I'm working on some manuscript transcriptions in XML-TEI, and I'm using XSLT to transform it into a .tex document. My input document is made of tei:w
tokens that represent each word of the text. MWE:
<?xml version="1.0" encoding="UTF-8"?>
<?xml-model href="http://www.tei-c.org/release/xml/tei/custom/schema/relaxng/tei_all.rng" type="application/xml" schematypens="http://relaxng.org/ns/structure/1.0"?>
<?xml-model href="http://www.tei-c.org/release/xml/tei/custom/schema/relaxng/tei_all.rng" type="application/xml"
schematypens="http://purl.oclc.org/dsdl/schematron"?>
<TEI xmlns="http://www.tei-c.org/ns/1.0">
<teiHeader>
...
</teiHeader>
<text>
<body>
<p><w>Lorem</w>
<w>ipsum</w>
<w>dolor</w>
<w>sit</w>
<w>amet</w>
<pc>,</pc>
<w>consectetur</w>
<w>adipiscing</w>
<w>elit</w>
<pc>,</pc>
<w>sed</w>
<w>do</w>
<w>eiusmod</w>
<w>tempor</w>
<w>incididunt</w>
<w>ut</w>
<w>labore</w>
<w>et</w>
<w>dolore</w>
<w>magna</w>
<w>aliqua</w>
<pc>;</pc>
<w>ut</w>
<w>enim</w>
<w>ad</w>
<w>minim</w>
<w>veniam</w>
</p>
</body>
</text>
</TEI>
I need to identify the words that are repeated in a certain range, say 10, to make LaTeX disambiguate them in the edition (with a command called \sameword
from reledmac package). For example, in
the above MWE, I want both ut
to be tagged with this command.
I think I've found a way to do this; my question is more about how to improve my code. With small documents, the template below seems to work just fine; but my corpus is made of 300.000 tokens, and the transformation is taking way too much time: the engine is evaluating the right and left contexts for each word...

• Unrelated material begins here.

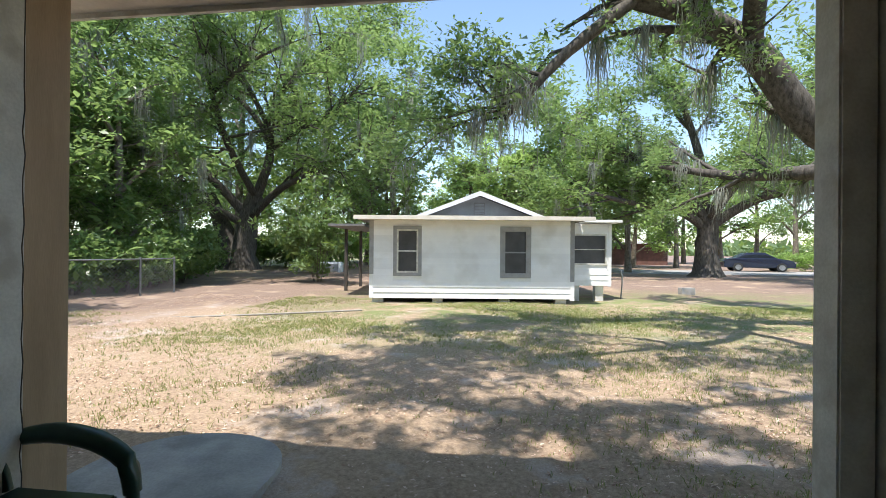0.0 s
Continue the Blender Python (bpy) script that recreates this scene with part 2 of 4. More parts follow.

<xsl:template match="tei:w">
<xsl:variable name="current_position" select="count(preceding::tei:w)"/>
<xsl:variable name="same_word_before"
select="preceding::tei:w[($current_position - 10) > count(preceding::tei:w)][not(count(preceding::tei:w) > $current_position)]/text() = text()"/>
<xsl:variable name="same_word_after"
select="following::tei:w[($current_position 10) > count(preceding::tei:w)][count(preceding::tei:w) > $current_position]/text() = text()"/>
...
<xsl:choose>
<xsl:when test="$same_word_before or $same_word_after">
<xsl:text>\sameword{</xsl:text>
<xsl:apply-templates/>
<xsl:text>}</xsl:text>
</xsl:when>
<xsl:otherwise>
<xsl:apply-templates/>
</xsl:otherwise>
</xsl:choose>
...
</xsl:template>
Is there a simpler and/or more efficient way to do this ? One solution I'm thinking of is to use python, but I would prefer to stick with xsl for this task.
Edit: I'm using XSLT 2.0.
CodePudding user response:
Not much different from what you did, still quite fast:
<xsl:template match="tei:w">
<xsl:variable name="preceding" as="xs:string*" select="preceding-sibling::tei:w[position() lt 11]/text()" />
<xsl:variable name="following" as="xs:string*" select="following-sibling::tei:w[position() lt 11]/text()" />
<xsl:choose>
<xsl:when test="text()=($preceding,$following)">
<xsl:text>\sameword{</xsl:text>
<xsl:apply-templates/>
<xsl:text>}</xsl:text>
</xsl:when>
<xsl:otherwise>
<xsl:apply-templates/>
</xsl:otherwise>
</xsl:choose>
</xsl:template>
I tested it with 2000 p's with each 50 words and it took 0.3 sec.
Since Xslt 2.0 we have build-in data-types They describe the kind of data of a variable/parameter/function.
I.e.
<xsl:variable name="preceding" as="xs:string*"/>
means the variable can contain zero or more strings.Or
<xsl:variable name="firtsNextSibling" as="element()?"/>
means the variable can contain zero or one element.
<xsl:when test="text()=($preceding,$following)">
The meaning of this @test attribute of this when is that value of the current text()-node should exist in the combined $preceding and $following string-sequences.